Der jetzt gerettete „ET 169 005b“ pendelte also die ersten Jahre zwischen Stettiner Vorortbahnhof über Gesundbrunnen nach Bernau und zurück. Es wurden nur 17 Triebzüge dieser ersten Baureihe gebaut, kein Vergleich mit den über 1000 „Stadtbahn“-Wagen, die fast 70 Jahre lang das Berliner Stadtbild prägten.

Die letzten „Bernauer“

Heute ist es unvorstellbar, wie es Berlin gelang, in wenigen Jahren fast das gesamte, riesige S-Bahn-Netz auf elektrischen Betrieb umzustellen. Die letzten „Bernauer“ fuhren bis 1962. Zu dieser Zeit waren die Züge so stark modernisiert, dass sie nicht mehr als ET 169 zu erkennen waren.

Dass „ET 169 005b“ schon 1943 ausgemustert wurde, ist also Glück. So blieb ein Bernauer mit der charakteristischen Front im Originalzustand erhalten. In den 50er und 60er Jahren soll er der Reichsbahn als Schulungsraum gedient haben, sagt der Mann vom Technikmuseum. Im Innern seien noch Reste von Unterlagen der Hochschule für Verkehrswesen Dresden gefunden worden.

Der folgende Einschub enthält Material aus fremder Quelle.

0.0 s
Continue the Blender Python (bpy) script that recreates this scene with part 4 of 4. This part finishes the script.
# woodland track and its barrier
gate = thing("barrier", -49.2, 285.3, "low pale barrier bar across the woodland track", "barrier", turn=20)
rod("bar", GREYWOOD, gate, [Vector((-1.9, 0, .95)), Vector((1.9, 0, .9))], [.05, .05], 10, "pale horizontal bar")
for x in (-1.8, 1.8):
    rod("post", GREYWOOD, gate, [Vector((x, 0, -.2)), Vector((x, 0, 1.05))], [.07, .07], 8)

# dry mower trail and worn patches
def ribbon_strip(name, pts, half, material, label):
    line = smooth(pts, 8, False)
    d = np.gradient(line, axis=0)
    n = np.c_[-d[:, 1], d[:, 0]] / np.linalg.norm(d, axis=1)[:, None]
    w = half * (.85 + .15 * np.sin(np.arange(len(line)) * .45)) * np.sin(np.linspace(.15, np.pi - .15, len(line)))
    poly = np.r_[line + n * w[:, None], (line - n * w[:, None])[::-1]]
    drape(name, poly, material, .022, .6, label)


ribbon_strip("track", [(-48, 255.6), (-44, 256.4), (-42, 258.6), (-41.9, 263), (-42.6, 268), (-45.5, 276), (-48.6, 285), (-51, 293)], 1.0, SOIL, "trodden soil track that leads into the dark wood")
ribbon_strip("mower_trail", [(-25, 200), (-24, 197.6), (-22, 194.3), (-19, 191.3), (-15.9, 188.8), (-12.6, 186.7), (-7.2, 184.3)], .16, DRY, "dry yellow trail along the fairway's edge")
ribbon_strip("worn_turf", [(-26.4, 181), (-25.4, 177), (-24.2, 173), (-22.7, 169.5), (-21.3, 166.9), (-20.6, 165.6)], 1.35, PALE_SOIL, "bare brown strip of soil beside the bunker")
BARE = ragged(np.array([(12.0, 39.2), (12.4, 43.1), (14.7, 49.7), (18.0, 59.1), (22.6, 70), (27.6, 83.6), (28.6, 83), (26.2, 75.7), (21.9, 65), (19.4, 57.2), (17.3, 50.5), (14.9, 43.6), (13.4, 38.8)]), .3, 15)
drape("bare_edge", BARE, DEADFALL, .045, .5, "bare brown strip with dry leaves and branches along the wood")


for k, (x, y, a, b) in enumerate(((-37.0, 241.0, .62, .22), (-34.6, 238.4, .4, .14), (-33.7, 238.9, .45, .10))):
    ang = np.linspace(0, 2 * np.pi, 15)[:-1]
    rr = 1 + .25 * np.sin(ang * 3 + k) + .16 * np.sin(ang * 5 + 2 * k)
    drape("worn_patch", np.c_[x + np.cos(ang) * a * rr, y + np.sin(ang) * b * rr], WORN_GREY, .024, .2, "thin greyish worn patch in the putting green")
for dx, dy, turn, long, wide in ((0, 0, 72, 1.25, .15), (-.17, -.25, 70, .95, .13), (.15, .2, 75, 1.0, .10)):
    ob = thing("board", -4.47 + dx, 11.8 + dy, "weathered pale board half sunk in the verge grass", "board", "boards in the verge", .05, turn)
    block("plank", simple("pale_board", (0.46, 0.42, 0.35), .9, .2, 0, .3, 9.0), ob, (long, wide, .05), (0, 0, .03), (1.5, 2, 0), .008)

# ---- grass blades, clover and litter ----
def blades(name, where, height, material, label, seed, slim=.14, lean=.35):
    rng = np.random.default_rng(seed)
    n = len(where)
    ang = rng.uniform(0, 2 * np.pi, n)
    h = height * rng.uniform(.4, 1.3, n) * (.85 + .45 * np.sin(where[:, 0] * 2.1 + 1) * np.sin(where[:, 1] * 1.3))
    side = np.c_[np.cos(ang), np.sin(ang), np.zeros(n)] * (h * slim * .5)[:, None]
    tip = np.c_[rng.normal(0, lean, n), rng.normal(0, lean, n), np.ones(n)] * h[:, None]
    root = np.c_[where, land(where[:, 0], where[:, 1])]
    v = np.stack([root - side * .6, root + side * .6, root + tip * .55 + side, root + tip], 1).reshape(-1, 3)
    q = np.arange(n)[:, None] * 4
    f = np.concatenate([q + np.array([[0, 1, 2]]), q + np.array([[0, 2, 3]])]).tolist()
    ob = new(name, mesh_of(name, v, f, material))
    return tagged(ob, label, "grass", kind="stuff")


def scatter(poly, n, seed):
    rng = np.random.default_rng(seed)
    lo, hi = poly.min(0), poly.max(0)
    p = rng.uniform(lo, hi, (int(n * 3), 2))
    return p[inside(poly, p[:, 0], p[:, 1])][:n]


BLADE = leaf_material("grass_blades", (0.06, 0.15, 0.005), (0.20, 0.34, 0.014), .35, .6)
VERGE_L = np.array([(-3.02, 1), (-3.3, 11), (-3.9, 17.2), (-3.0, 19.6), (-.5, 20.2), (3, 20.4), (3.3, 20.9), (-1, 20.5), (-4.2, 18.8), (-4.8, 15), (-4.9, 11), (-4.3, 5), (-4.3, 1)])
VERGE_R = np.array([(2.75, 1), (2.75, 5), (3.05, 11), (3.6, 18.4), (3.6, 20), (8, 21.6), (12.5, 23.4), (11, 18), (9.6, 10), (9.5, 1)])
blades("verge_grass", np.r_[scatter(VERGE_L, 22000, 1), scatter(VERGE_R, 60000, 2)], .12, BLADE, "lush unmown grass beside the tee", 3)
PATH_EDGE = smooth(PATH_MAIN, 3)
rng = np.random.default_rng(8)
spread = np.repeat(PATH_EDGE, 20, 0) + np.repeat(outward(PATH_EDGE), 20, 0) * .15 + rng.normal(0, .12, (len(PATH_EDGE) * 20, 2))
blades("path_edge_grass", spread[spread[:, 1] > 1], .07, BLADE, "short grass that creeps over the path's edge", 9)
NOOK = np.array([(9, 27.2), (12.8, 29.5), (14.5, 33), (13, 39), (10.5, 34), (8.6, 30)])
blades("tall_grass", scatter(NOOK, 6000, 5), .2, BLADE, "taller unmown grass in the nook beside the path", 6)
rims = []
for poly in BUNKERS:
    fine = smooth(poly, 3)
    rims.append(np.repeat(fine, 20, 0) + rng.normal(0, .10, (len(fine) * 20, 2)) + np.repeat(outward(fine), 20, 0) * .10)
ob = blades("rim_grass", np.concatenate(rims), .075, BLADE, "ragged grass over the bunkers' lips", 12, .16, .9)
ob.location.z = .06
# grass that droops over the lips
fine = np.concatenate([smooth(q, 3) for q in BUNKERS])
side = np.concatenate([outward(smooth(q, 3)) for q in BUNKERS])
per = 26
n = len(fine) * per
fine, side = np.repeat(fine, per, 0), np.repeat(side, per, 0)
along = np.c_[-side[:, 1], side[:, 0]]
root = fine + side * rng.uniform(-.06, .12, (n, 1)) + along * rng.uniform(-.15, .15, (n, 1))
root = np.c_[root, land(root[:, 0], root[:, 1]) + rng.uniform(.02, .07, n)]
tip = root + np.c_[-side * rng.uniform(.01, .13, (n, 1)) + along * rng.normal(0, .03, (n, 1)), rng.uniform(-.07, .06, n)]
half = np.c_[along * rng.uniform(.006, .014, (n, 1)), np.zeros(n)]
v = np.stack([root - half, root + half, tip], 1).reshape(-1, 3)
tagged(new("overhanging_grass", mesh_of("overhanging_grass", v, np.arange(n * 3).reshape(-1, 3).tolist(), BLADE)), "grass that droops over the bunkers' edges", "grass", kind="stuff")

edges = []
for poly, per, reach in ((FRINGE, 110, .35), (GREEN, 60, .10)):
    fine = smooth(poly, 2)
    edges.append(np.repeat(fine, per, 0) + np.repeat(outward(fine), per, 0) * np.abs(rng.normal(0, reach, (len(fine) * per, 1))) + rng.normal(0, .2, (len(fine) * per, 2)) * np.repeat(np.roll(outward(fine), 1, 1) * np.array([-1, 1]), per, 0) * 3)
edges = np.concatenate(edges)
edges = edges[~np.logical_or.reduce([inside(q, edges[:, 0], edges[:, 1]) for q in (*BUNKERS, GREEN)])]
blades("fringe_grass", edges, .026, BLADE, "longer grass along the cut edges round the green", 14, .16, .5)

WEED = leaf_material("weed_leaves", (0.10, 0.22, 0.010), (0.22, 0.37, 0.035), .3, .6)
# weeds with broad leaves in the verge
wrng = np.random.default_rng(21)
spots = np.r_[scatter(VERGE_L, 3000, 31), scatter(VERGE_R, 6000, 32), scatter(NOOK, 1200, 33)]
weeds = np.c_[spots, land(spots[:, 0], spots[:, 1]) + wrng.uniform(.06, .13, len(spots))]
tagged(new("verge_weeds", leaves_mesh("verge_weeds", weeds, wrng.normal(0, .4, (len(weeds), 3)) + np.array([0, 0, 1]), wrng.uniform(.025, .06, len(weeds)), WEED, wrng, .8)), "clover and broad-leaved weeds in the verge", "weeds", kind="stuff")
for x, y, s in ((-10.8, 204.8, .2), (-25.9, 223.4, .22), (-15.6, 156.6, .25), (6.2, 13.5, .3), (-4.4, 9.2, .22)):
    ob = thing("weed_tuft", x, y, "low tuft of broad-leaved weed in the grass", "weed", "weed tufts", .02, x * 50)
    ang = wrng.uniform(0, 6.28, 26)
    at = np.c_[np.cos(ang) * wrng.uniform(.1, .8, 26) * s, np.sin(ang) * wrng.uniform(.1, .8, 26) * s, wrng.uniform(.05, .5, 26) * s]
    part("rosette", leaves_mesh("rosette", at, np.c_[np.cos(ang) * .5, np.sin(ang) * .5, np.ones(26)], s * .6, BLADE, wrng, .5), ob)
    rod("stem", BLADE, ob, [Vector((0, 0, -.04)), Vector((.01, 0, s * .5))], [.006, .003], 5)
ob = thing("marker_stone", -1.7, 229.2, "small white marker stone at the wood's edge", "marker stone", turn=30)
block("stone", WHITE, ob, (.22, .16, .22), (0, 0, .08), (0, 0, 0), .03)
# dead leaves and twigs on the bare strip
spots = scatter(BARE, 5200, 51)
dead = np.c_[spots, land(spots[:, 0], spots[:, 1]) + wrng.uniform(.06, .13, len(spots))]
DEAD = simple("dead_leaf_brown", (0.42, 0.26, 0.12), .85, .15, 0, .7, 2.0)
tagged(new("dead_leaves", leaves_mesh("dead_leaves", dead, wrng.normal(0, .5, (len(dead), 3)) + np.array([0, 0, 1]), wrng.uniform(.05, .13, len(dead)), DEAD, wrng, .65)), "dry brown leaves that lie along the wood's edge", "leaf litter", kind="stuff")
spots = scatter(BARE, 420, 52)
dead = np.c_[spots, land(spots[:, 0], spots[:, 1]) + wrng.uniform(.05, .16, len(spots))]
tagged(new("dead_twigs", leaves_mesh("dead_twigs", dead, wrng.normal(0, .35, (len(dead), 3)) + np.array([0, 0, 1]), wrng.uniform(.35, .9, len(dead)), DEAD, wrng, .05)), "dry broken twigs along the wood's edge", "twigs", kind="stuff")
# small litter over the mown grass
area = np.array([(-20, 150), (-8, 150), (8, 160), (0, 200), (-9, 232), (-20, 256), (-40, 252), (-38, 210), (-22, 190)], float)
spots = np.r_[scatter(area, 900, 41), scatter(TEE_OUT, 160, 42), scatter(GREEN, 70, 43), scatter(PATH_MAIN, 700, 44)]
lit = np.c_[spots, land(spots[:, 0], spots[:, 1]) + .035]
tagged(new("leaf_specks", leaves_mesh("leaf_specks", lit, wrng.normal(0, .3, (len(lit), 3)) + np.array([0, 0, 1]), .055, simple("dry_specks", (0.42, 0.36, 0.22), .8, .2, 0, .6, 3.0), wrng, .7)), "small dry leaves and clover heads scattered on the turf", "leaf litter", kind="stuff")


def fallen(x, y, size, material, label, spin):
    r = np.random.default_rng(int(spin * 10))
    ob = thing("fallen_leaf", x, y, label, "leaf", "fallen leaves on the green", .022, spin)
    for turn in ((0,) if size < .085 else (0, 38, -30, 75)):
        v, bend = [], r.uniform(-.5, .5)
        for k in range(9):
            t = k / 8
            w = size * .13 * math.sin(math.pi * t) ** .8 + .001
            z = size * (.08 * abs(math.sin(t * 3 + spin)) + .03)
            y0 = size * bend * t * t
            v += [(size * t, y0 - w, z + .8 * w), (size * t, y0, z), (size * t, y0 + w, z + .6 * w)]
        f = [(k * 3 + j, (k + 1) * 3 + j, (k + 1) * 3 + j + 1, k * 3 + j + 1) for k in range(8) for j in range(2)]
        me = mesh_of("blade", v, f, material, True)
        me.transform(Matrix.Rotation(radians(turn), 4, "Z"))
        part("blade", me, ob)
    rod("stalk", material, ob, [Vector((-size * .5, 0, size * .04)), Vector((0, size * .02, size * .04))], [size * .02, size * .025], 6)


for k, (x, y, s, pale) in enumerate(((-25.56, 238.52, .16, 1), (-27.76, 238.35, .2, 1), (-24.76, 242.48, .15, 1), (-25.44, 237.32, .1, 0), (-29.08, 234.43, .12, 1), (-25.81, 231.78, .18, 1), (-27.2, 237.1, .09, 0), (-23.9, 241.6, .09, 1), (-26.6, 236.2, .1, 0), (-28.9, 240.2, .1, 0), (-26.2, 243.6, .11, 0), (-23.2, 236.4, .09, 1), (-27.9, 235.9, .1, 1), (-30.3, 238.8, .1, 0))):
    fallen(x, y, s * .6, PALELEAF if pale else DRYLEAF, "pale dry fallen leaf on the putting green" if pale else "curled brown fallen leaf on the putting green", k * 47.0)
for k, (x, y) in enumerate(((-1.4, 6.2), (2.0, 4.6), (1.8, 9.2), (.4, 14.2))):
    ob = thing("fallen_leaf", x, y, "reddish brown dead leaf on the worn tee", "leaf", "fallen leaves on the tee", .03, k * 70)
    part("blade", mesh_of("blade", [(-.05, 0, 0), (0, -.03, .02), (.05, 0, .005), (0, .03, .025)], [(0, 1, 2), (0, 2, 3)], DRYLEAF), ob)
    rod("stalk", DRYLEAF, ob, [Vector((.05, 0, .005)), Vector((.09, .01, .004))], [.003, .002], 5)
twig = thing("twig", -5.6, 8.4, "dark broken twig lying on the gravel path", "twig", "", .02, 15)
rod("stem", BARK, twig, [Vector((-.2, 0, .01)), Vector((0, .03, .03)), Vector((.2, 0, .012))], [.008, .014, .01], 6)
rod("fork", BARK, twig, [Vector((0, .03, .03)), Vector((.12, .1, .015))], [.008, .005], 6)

Seit 1993 stand er in der Abstellanlage Hundekehle nahe dem Bahnhof Grunewald und gehörte zur Sammlung des Vereins Historische S-Bahn. Seitdem gibt es von dem Triebwagen nur noch 60 Prozent, sprich elf Meter. Der Rest sei damals leider abgetrennt worden, weil er sonst nicht durch die Kleingartenanlage nach Hundekehle gepasst hätte. Dort überwucherte Gestrüpp in den letzten Jahren den Wagenkasten. Da die Bahn jetzt die Anlagen abreißen ließ, musste er weg, und das Museum griff zu. Außen sind noch Reste des rot-ockerfarbenen Originallacks der 1930er Jahre erhalten.

Der Wagen wird in seinem „archäologischen Zustand“ belassen, sagte Quadejacob, „aber gereinigt und gefestigt“. Demnächst wird noch ein kompletter „Bernauer“ Beiwagen, noch mit Achsen ins Kreuzberger Museum gebracht. Beide Teile sollen zusammen ausgestellt werden.

Die Fahrzeughalle an der Monumentenbrücke ist auch im kommenden Jahr an allen Septemberwochenenden geöffnet.